Just 10 when she was cast as bookish Hermione Granger, Watson had no previous professional acting experience. Yet she's convinced that no matter how she would have gone on to make a living, acting still would have been part of her life.

"I would have found some way to end up acting, performing. I mean, obviously, not on this scale, but I would have been doing it, I'm sure," Watson said. "I would have been doing plays. I'm almost a hundred percent sure I would be doing plays, I would be acting. I mean, that would be a sideline thing for me. I would be focusing toward some kind of career that I'm not really sure of now, but I definitely would have been performing, some way or another."

Grint:

Also a screen newcomer when chosen at 11 to play jittery but stalwart sidekick Ron Weasley, Grint finds it daunting to imagine a life in which he never landed among the "Harry Potter" clan.

"I don't know. It's quite a scary thought. I saw recently, they put on one of the DVDs, footage from our screen tests when we were first kind of auditioning. In one of them, there was a test with Emma and Dan with a different Ron, another kid who was auditioning at the same time. That was very weird to see that, because he was good. I probably would have picked him.

"It was weird to think what I'd be doing now. ... I'd have probably gone down the art route. I wanted to design hats for a while when I was really young. And being an ice cream man was another dream, but I've kind of let go of that now. I bought an ice cream van and brought it up, actually, on the last day and served ice cream to the crew. I don't really drive it too much now, because you get people queuing up on the street."

Felton:

Like Radcliffe and Watson, the guy who co-starred as bullying Draco Malfoy expects he would have wound up doing some sort of creative work. Also like Radcliffe, Felton had previous acting experience before "Harry Potter," appearing in the fantasy film "The Borrowers" and Jodie Foster's "Anna and the King."

"My brother and I often talk about it. Where would I be and what would I be doing? I like to think something creative. I've always been fairly minded that way, certainly with music and fooling around as a kid with a video camera," said Felton, who was 12 when cast in "Harry Potter." ''I'd like to think it would be something in that realm.

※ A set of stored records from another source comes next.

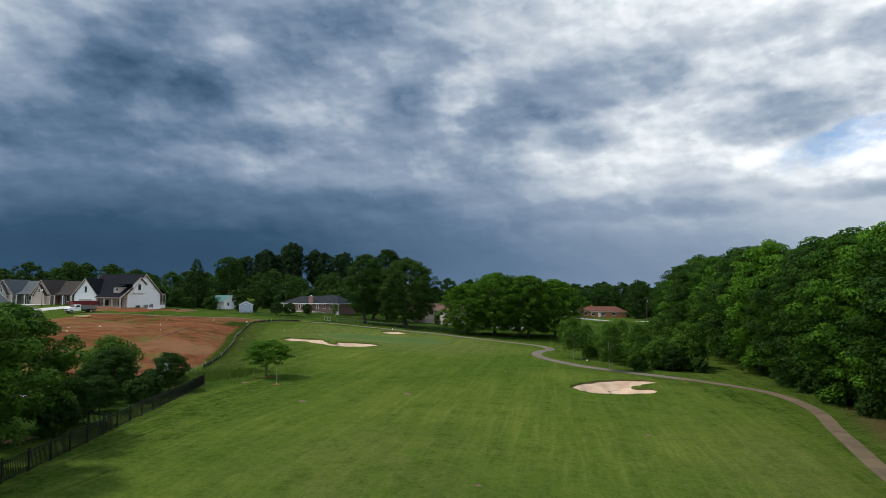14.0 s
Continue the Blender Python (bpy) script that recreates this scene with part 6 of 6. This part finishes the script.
def bunker_rake(x, y, key, turn):
    """A rake left lying on the sand."""
    depth = BUNKERS[key][1]
    d = float(bunker_distance(np.array([x]), np.array([y]), key)[0])
    z = float(rim_height(np.array([x]), np.array([y]))[0]) - 0.24 - depth * 0.9 * float(step01(-d / 2.9))
    t = thing("bunker_rake", x, y, z, turn, "dark bunker rake lying on the pale sand", "rake", "bunker rakes")
    part("handle", Build().tube([(0, 0, 0.07), (1.7, 0, 0.22)], [0.02, 0.018], 8), M["slat"], t)
    head = part("head", Build().bar((0, -0.34, 0.07), (0, 0.34, 0.07), 0.06, 0.05), M["black"], t)
    for k in range(11):
        part("tooth", Build().bar((0, -0.32 + k * 0.064, 0.06), (0, -0.32 + k * 0.064, -0.02), 0.015), M["black"], head)


bunker_rake(-49.0, 249.2, "green_front", 134)
bunker_rake(3.0, 214.6, "approach", 15)


# ---- street things ----
def wheel(parent, x, y, r):
    tyre = part("wheel", Build().tube([(x, y - 0.13, r), (x, y + 0.13, r)], [r, r], 18), M["black"], parent)
    part("rim", Build().tube([(x, y - 0.14, r), (x, y + 0.14, r)], [r * 0.55, r * 0.55], 12), M["steel"], tyre)


def flatbed_truck():
    x, y = -124.0, 263.5
    t = thing("flatbed_truck", x, y, ground_z(x, y) + 0.02, 245, "white flatbed truck with a slatted timber bed", "truck")
    cab = Build()
    side = [(-0.2, 0.55), (2.9, 0.55), (2.9, 1.15), (2.75, 1.3), (1.6, 1.42), (1.05, 2.02), (-0.2, 2.08)]
    cab.hexa([(u, -0.98, w) for u, w in side], [(u, 0.98, w) for u, w in side])
    body = part("cab", cab, M["white"], t)
    part("windscreen", Build().hexa([(1.62, -0.85, 1.44), (1.62, 0.85, 1.44), (1.1, 0.8, 1.98), (1.1, -0.8, 1.98)], [(1.66, -0.85, 1.47), (1.66, 0.85, 1.47), (1.14, 0.8, 2.01), (1.14, -0.8, 2.01)]), M["glass"], body)
    for s in (-1, 1):
        part("side_window", Build().box(0.05, min(s * 0.975, s * 0.99), 1.45, 0.95, max(s * 0.975, s * 0.99), 1.92), M["glass"], body)
        part("headlight", Build().box(2.88, s * 0.75 - 0.15, 0.85, 2.93, s * 0.75 + 0.15, 1.05), M["glass"], body)
        part("mirror", Build().box(0.95, s * 1.02 - 0.06 + s * 0.1, 1.4, 1.1, s * 1.02 + 0.06 + s * 0.1, 1.7), M["black"], body)
    part("grille", Build().box(2.9, -0.5, 0.75, 2.94, 0.5, 1.08), M["black"], body)
    part("bumper", Build().box(2.85, -1.0, 0.42, 3.05, 1.0, 0.66), M["black"], body)
    part("chassis", Build().box(-4.0, -0.5, 0.5, 2.6, 0.5, 0.75), M["black"], t)
    bed = part("bed", Build().box(-4.1, -1.1, 0.85, -0.35, 1.1, 1.0), M["black"], t)
    for s in (-1, 1):
        for k in range(4):
            part("slat", Build().box(-4.1, s * 1.09 - 0.02, 1.05 + k * 0.22, -0.35, s * 1.09 + 0.02, 1.22 + k * 0.22), M["slat"], bed)
        for k in range(5):
            part("stanchion", Build().box(-4.05 + k * 0.9, s * 1.05 - 0.03, 0.95, -3.98 + k * 0.9, s * 1.05 + 0.03, 1.95), M["black"], bed)
    for wx in (2.05, -2.6):
        for s in (-1, 1):
            wheel(t, wx, s * 0.88, 0.42)


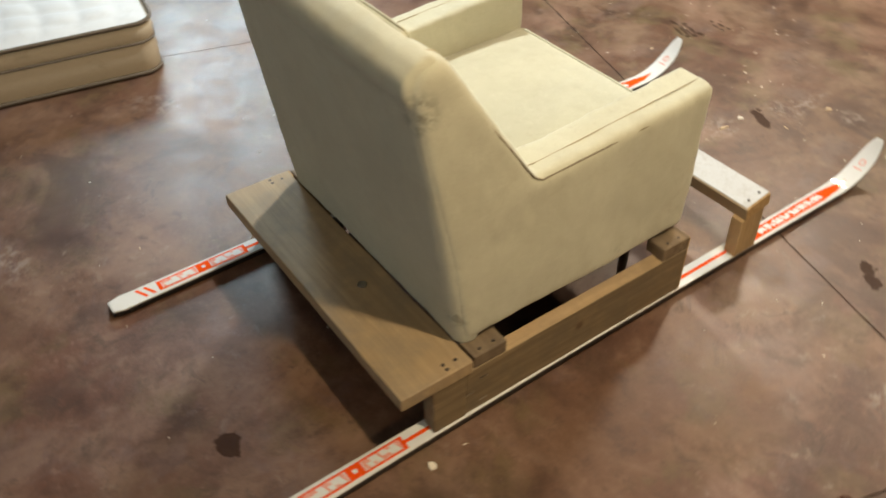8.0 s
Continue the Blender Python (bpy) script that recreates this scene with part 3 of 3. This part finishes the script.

"It certainly was not going to be sitting behind an office. If I did, I wouldn't be happy doing it. So I've been very lucky that I've been able to follow a passion of mine from a very young age. A lot of people aren't so fortunate. A lot of friends now are working jobs they can't stand just so they can get enough money to go traveling or to start their own business or to do whatever they want. I've just been blessed to start in the industry that I want to continue with."